Styx! He’s a master of shadows, a jack of all shades, a little goblin man who runs up walls and pilfers things and stabs men in their necks. Styx is to Garrett what Shrek is to Lord of the Rings, a more buffoonish take on the stealth genre that, despite its fantasy spin, shares more than just an armrest with the likes of the upcoming Thief. These guys are pretty much sitting in the same chair, with Styx on Garrett’s lap, if you want to fill out the metaphor. Because he’s a goblin, after all.
Cyanide’s Styx: Master of Shadows plays like a more pared down, purer kind of puzzle stealth game than the cinematic, AAA tit-blaster Thief, with “vertiginous” levels set in city-sized fortifications built up around a monolithic, life-giving tree. These levels naturally give way to platforms of varying altitude, around which Styx must navigate without being spotted by guards. Combat is largely a no-no, with the 200 year old goblin easily smitten by any human guard who happens to catch him, so instead you employ a range of classic stealth manoeuvres to outflank and outwit the AI patrols.
You can snuff lights, briefly turn invisible using limited mana (amber, in the game’s tree-centric mythology), assassinate using dual daggers in a pinch, and, perhaps most interestingly, conjure up a clone of yourself with which you can distract and lure away guards. This clone has a range of functions: he can leap on to guards’ backs to blind them while you sneak your true form past; he can slip through small gaps to access switches that must be pulled simultaneously; he can even explode into a noxious cloud to create a smokescreen for Styx to slip through.
The idea, I think, is to snatch as much loot as possible en route to your goal in a given mission.

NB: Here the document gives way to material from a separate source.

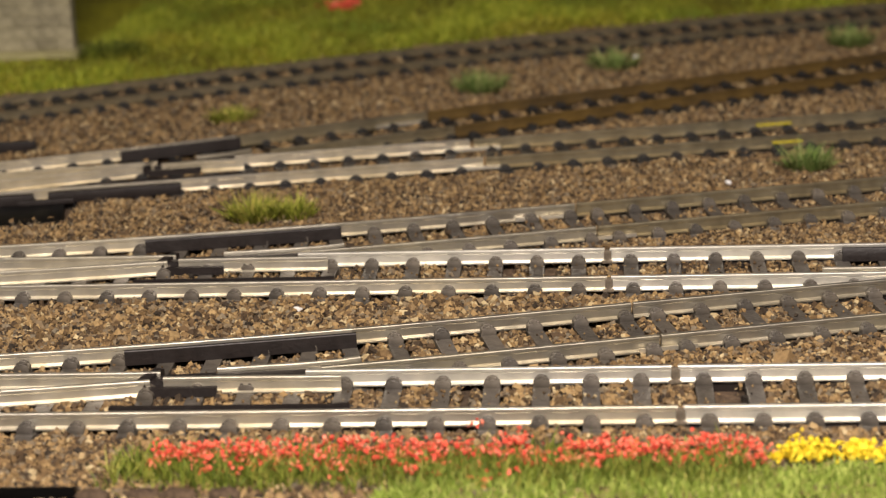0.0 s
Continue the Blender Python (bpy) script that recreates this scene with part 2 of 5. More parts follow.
def lathe(bm, profile, origin=(0, 0, 0), axis="z", n=28):
    """Turns a profile of (radius, height) round an axis through origin."""
    o = Vector(origin)
    rings = []
    for r, h in profile:
        ring = []
        for i in range(n):
            a = 2 * math.pi * i / n
            c, s = r * math.cos(a), r * math.sin(a)
            v = {"z": (c, s, h), "x": (h, c, s), "y": (c, h, s)}[axis]
            ring.append(bm.verts.new(o + Vector(v)))
        rings.append(ring)
    for a, b in zip(rings, rings[1:]):
        for i in range(n):
            bm.faces.new((a[i], a[(i + 1) % n], b[(i + 1) % n], b[i]))
    bm.faces.new(rings[0][::-1])
    bm.faces.new(rings[-1])
    return bm


def drum(bm, rings, n=64):
    """A drum along x through rings of (x, radius, height of the centre)."""
    loops = [[bm.verts.new((x, r * math.cos(2 * math.pi * i / n), z + r * math.sin(2 * math.pi * i / n))) for i in range(n)] for x, r, z in rings]
    for a, b in zip(loops, loops[1:]):
        for i in range(n):
            bm.faces.new((a[i], a[(i + 1) % n], b[(i + 1) % n], b[i]))
    bm.faces.new(loops[0][::-1])
    bm.faces.new(loops[-1])
    return bm


def tube(bm, pts, r, n=8):
    """A round bar along points."""
    pts = [Vector(p) for p in pts]
    rings = []
    for i, p in enumerate(pts):
        d = (pts[min(i + 1, len(pts) - 1)] - pts[max(i - 1, 0)]).normalized()
        u = d.cross(Vector((0, 0, 1)))
        if u.length < 0.05:
            u = d.cross(Vector((0, 1, 0)))
        u.normalize()
        w = d.cross(u)
        rings.append([bm.verts.new(p + r * (math.cos(2 * math.pi * k / n) * u + math.sin(2 * math.pi * k / n) * w)) for k in range(n)])
    for a, b in zip(rings, rings[1:]):
        for k in range(n):
            bm.faces.new((a[k], a[(k + 1) % n], b[(k + 1) % n], b[k]))
    bm.faces.new(rings[0][::-1])
    bm.faces.new(rings[-1])
    return bm


def smooth_line(pts, k=8):
    """A soft curve through points."""
    p = [Vector(q) for q in pts]
    p = [2 * p[0] - p[1]] + p + [2 * p[-1] - p[-2]]
    out = []
    for i in range(1, len(p) - 2):
        a, b, c, d = p[i - 1:i + 3]
        for j in range(k):
            t = j / k
            out.append(0.5 * ((2 * b) + (c - a) * t + (2 * a - 5 * b + 4 * c - d) * t * t + (3 * b - a - 3 * c + d) * t ** 3))
    return out + [p[-2]]


# ------------------------------------------------------------------ room and layout board
# Walls and ceiling are added out of view; their tone sets the fill light.
def room():
    x, y0, y1 = 1500, -1300, 1500
    b = bm_()
    box(b, -x, x, y0, y1, -990, -950)
    tagged(part("floor", b, M_FLOOR, smooth=0), "dark brown carpeted room floor", "floor", kind="structure")
    b = bm_()
    box(b, -x, x, y0, y1, 1500, 1540)
    tagged(part("ceiling", b, M_WALL, smooth=0), "plain grey room ceiling added out of view, toned down to limit fill light", "ceiling", kind="structure")
    for name, q in (("wall_north", (-x, x, y1, y1 + 80)), ("wall_south", (-x, x, y0 - 80, y0)), ("wall_east", (x, x + 80, y0 - 80, y1 + 80)), ("wall_west", (-x - 80, -x, y0 - 80, y1 + 80))):
        b = bm_()
        box(b, *q, -990, 1540)
        tagged(part(name, b, M_WALL, smooth=0), "plain grey room wall added out of view, toned down to limit fill light", "wall", kind="structure")
    b = bm_()
    box(b, -x + 2, x - 2, -240, y1 - 2, -40, -1.5)
    tagged(part("ground", b, M_GROUND, smooth=0), "brown layout board covered with loose ballast", "ground", kind="structure")
    # front fascia and legs that carry the board
    bench = thing("layout_table", "plain wooden table frame under the layout board", "table")
    b = bm_()
    box(b, -x + 2, x - 2, -262, -241, -150, -8, 2)
    part("fascia", b, M_WOOD, bench)
    for px in (-1100, 0, 1100):
        for py in (-200, 1300):
            b = bm_()
            box(b, px - 35, px + 35, py - 35, py + 35, -949, -41, 3)
            part("leg", b, M_WOOD, bench)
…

Challenge modes push you to replay levels within a set of criteria, such as not being spotted, murdering everybody or stealing everything that’s not nailed down. There’s certainly less loot and fewer ashtrays than in Thief, but it’s more strategically and deliberately placed here. Every coin is a challenge.
The game’s focused level design and rules-abiding, exploitable AI seems to lend itself to a thoughtful approach to carrying out missions. Guards come with buddies and raise an alarm if they go missing, so it’s necessary to thoroughly avoid or incapacitate both, rather than leave just one standing. And gutsy players who attempt to slip through levels entirely undetected will have the challenge ratcheted in retaliation as some mission elements, such as ringing a giant bell to summon the elevator you need, will recall all of the guards you left untouched to investigate.
The brief demo ran through a cast of characters who’ll crop up later in the game too: elves and elite units immune to specific kinds of attack, skittering, blind spiders who’ll dash en masse towards any sound they hear, huge orcs. Each enemy type distorts slightly the understood behaviour of guards, requiring to think laterally and utilise the full breadth of Styx’s abilities to progress. It’s one of those games that never forgets to be a game and do gamey things, which is lovely.
Yes, Styx looks unpretentious and trimmed of any superfluous design elements that don’t serve the very basic function of an enjoyable and intelligent stealth game. It’s due for release in Autumn of 2014, and it will probably be good.